Set problem
Set the listing down unchanged, minus every embedded image.

Given records
■ ■ ■ ■ ■ ■ ■

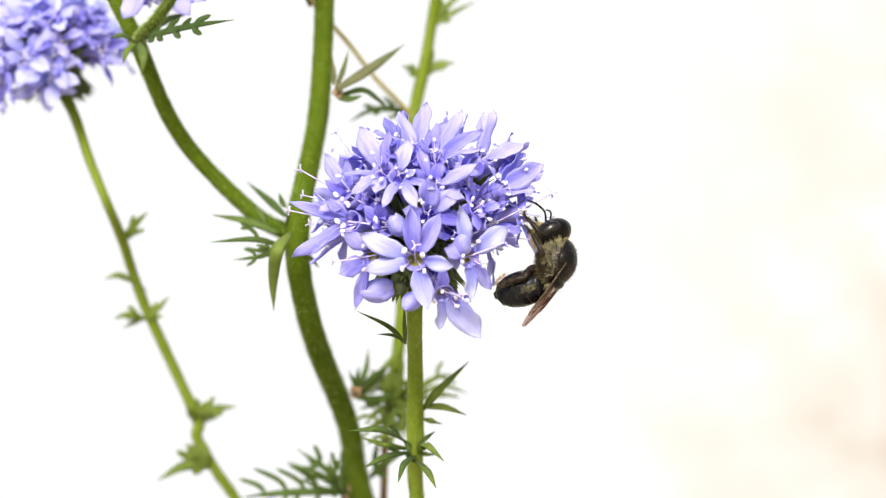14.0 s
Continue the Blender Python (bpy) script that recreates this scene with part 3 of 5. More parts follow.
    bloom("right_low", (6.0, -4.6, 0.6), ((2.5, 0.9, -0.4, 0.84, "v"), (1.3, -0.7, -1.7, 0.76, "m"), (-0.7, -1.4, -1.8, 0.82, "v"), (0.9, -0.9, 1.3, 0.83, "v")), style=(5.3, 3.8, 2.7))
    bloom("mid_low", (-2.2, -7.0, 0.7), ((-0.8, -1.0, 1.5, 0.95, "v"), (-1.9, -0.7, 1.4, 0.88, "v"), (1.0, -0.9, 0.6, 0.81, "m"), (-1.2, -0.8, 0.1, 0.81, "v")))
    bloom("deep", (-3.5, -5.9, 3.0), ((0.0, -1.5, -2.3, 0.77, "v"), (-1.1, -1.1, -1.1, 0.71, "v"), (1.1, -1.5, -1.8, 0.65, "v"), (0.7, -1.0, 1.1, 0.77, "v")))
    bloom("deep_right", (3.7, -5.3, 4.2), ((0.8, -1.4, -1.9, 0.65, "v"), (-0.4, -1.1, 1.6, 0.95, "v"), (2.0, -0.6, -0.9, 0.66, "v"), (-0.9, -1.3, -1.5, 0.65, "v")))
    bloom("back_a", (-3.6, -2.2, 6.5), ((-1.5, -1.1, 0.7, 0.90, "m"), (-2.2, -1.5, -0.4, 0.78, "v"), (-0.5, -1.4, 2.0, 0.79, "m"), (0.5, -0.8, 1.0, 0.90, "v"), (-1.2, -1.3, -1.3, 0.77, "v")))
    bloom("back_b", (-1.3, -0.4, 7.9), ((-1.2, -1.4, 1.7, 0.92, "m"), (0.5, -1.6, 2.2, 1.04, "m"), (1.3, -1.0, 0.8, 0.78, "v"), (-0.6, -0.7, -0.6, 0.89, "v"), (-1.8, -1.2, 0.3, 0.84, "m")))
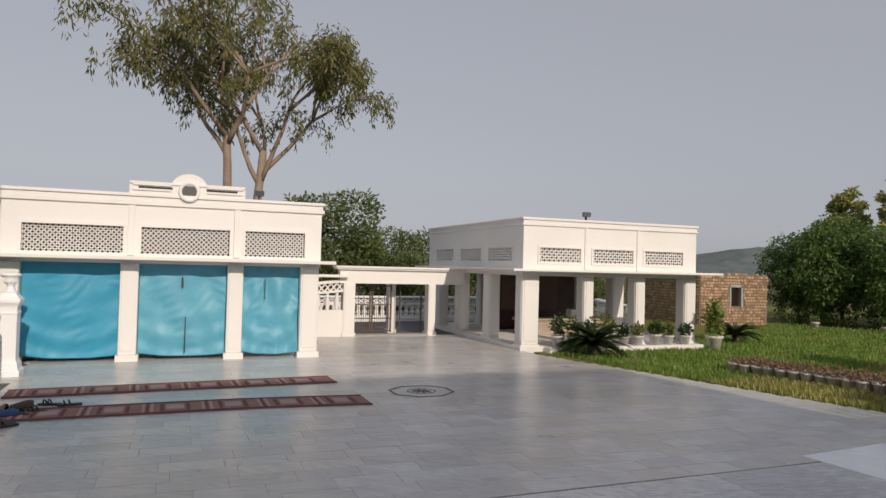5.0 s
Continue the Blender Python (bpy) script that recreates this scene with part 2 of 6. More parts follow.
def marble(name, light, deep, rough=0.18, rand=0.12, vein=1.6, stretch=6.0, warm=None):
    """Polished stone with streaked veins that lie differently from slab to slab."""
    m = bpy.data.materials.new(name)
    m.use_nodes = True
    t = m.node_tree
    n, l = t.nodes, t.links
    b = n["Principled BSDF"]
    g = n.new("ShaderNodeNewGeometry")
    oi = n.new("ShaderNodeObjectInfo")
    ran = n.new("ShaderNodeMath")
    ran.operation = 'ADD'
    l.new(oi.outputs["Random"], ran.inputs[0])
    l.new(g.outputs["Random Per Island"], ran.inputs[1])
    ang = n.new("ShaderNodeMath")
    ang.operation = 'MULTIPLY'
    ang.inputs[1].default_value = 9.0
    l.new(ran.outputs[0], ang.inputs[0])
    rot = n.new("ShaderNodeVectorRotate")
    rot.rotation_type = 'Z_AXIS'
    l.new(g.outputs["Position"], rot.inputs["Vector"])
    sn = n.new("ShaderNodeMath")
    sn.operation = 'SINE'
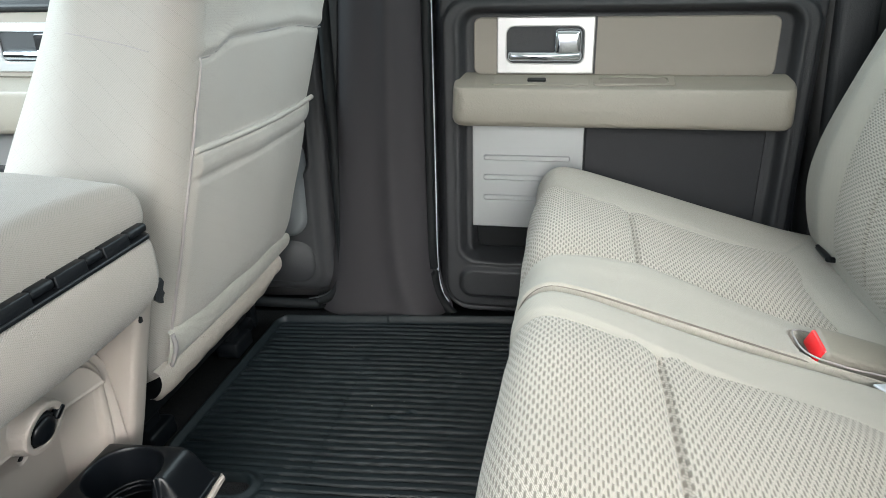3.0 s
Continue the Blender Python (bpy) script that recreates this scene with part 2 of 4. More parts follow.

■ ■ ■ ■ ■ ■ ■

Written response
14.0 s
Continue the Blender Python (bpy) script that recreates this scene with part 3 of 5. More parts follow.
    bloom("right_low", (6.0, -4.6, 0.6), ((2.5, 0.9, -0.4, 0.84, "v"), (1.3, -0.7, -1.7, 0.76, "m"), (-0.7, -1.4, -1.8, 0.82, "v"), (0.9, -0.9, 1.3, 0.83, "v")), style=(5.3, 3.8, 2.7))
    bloom("mid_low", (-2.2, -7.0, 0.7), ((-0.8, -1.0, 1.5, 0.95, "v"), (-1.9, -0.7, 1.4, 0.88, "v"), (1.0, -0.9, 0.6, 0.81, "m"), (-1.2, -0.8, 0.1, 0.81, "v")))
    bloom("deep", (-3.5, -5.9, 3.0), ((0.0, -1.5, -2.3, 0.77, "v"), (-1.1, -1.1, -1.1, 0.71, "v"), (1.1, -1.5, -1.8, 0.65, "v"), (0.7, -1.0, 1.1, 0.77, "v")))
    bloom("deep_right", (3.7, -5.3, 4.2), ((0.8, -1.4, -1.9, 0.65, "v"), (-0.4, -1.1, 1.6, 0.95, "v"), (2.0, -0.6, -0.9, 0.66, "v"), (-0.9, -1.3, -1.5, 0.65, "v")))
    bloom("back_a", (-3.6, -2.2, 6.5), ((-1.5, -1.1, 0.7, 0.90, "m"), (-2.2, -1.5, -0.4, 0.78, "v"), (-0.5, -1.4, 2.0, 0.79, "m"), (0.5, -0.8, 1.0, 0.90, "v"), (-1.2, -1.3, -1.3, 0.77, "v")))
    bloom("back_b", (-1.3, -0.4, 7.9), ((-1.2, -1.4, 1.7, 0.92, "m"), (0.5, -1.6, 2.2, 1.04, "m"), (1.3, -1.0, 0.8, 0.78, "v"), (-0.6, -0.7, -0.6, 0.89, "v"), (-1.8, -1.2, 0.3, 0.84, "m")))
5.0 s
Continue the Blender Python (bpy) script that recreates this scene with part 2 of 6. More parts follow.
def marble(name, light, deep, rough=0.18, rand=0.12, vein=1.6, stretch=6.0, warm=None):
    """Polished stone with streaked veins that lie differently from slab to slab."""
    m = bpy.data.materials.new(name)
    m.use_nodes = True
    t = m.node_tree
    n, l = t.nodes, t.links
    b = n["Principled BSDF"]
    g = n.new("ShaderNodeNewGeometry")
    oi = n.new("ShaderNodeObjectInfo")
    ran = n.new("ShaderNodeMath")
    ran.operation = 'ADD'
    l.new(oi.outputs["Random"], ran.inputs[0])
    l.new(g.outputs["Random Per Island"], ran.inputs[1])
    ang = n.new("ShaderNodeMath")
    ang.operation = 'MULTIPLY'
    ang.inputs[1].default_value = 9.0
    l.new(ran.outputs[0], ang.inputs[0])
    rot = n.new("ShaderNodeVectorRotate")
    rot.rotation_type = 'Z_AXIS'
    l.new(g.outputs["Position"], rot.inputs["Vector"])
    sn = n.new("ShaderNodeMath")
    sn.operation = 'SINE'
3.0 s
Continue the Blender Python (bpy) script that recreates this scene with part 2 of 4. More parts follow.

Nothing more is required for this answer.